CBU Professor Awarded Prestigious Canada Research Chair

Cape Breton University’s Dr. Kevin McKague has been named as the recipient of a prestigious Tier 2 – Canada Research Chair in Social Enterprise in Inclusive Markets. Tier 2 Canada Research Chairs are for five years and are granted to exceptional emerging scholars who have been recognized by their peers as having the potential to lead in their field. For Tier 2 Chairs CBU receives $100,000 a year for the duration of the appointment.

Dr. McKague, an Associate Professor of Entrepreneurship and Strategy at the Shannon School of Business is an internationally experienced academic and researcher of market-based and social enterprise-led approaches to global poverty alleviation.
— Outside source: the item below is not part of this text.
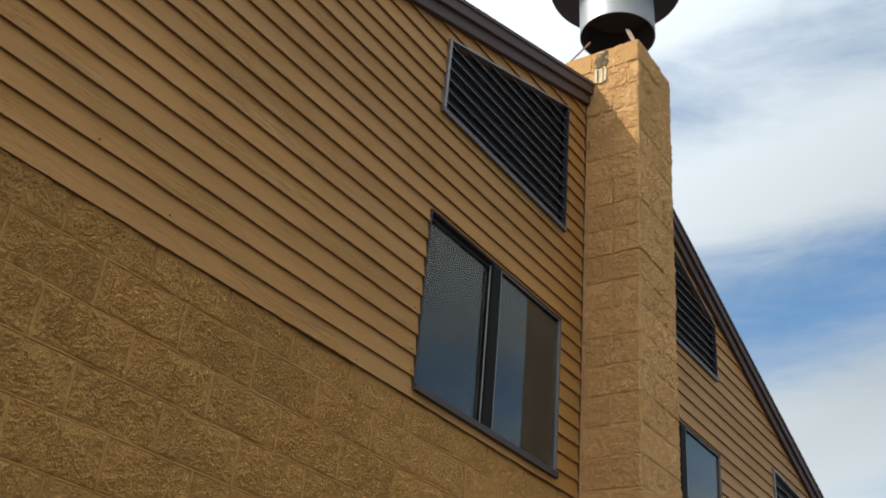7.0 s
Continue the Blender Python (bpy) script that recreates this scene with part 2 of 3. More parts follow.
# darker than the board paint: shade under the laps put into the colour
BOARD_EDGE = plain("lap_shade_brown", (0.25, 0.118, 0.042), 0.8, var=0.3, stretch=(0.2, 1, 1))
RAKE_PAINT = plain("brown_trim_paint", (0.092, 0.059, 0.052), 0.55, var=0.14, scale=4, stretch=(0.3, 1, 1), spec=0.2)
SILL_PAINT = plain("brown_sill_paint", (0.062, 0.046, 0.042), 0.6, var=0.2, stretch=(0.3, 1, 1))
LIP = plain("pale_blade_lip", (0.24, 0.23, 0.225), 0.5, var=0.15)
BRONZE = plain("dark_bronze_frame", (0.032, 0.028, 0.028), 0.5, var=0.15, spec=0.22)
ALU = plain("dull_aluminium_edge", (0.30, 0.28, 0.27), 0.38, metal=0.7, var=0.12)
MULLION = plain("black_mullion", (0.018, 0.017, 0.018), 0.7, var=0.2, spec=0.08)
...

His research has spanned 13 African countries as well as Bangladesh, Canada and India. His work as Chair will focus on how enterprises (large and small, local and international) can do good, as they find creative business solutions to address social issues.

“This CRC is a tremendous opportunity,” says Dr. McKague. “Social enterprises are an increasingly popular tool to solve challenging and complex social issues that governments and markets haven’t been able to adequately address. Working with collaborators locally and around the world, this Canada Research Chair will allow us to understand the challenges and opportunities of this approach in much greater detail.”
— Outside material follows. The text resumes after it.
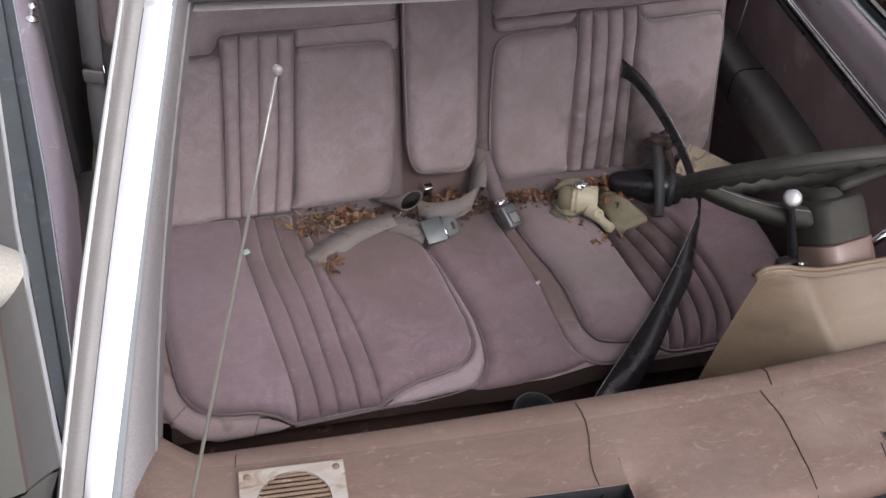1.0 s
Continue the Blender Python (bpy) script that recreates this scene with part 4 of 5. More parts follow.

Currently focusing on the health, agriculture and food security sectors, Dr. McKague’s research has also examined social enterprise business models in water, energy and small-scale manufacturing. In various sectors and countries, Dr. McKague’s research explores how enterprises can create social and ecological as well as economic value and how markets can be more inclusive to include disadvantaged individuals and communities. Dr. McKague is also conducting research on income-generating activities for South Sudanese refugees in northern Uganda.

As Dr. McKague explains, although markets and enterprises are powerful levers to reduce poverty and inequality, they have no inherent moral character and do not necessarily move in that direction. Dr. McKague’s research is focused on how entrepreneurship and markets can be aligned with social values to work for the benefit of everyone as well as the natural environment.

Locally, Dr. McKague is working with Jill McPherson as a co-founder of the Island Folk Cider House, a new start-up venture seeking to promote the revitalization of downtown Sydney and the rejuvenation of Cape Breton Island’s abandoned apple orchards. “Research insights from social enterprise business are surprisingly transferrable across countries and sectors around the world,” says Dr. McKague, who has also worked with Aboriginal businesses in Canada and the US.

An official launch event for the Chair will take place in September 2018 with members of both the University and local Cape Breton community. With 80 per cent of Dr. McKague’s work taking place in Africa and the other 20 per cent taking place in North America, the launch event will serve as a place to emphasize local impact, while showcasing international connections and research.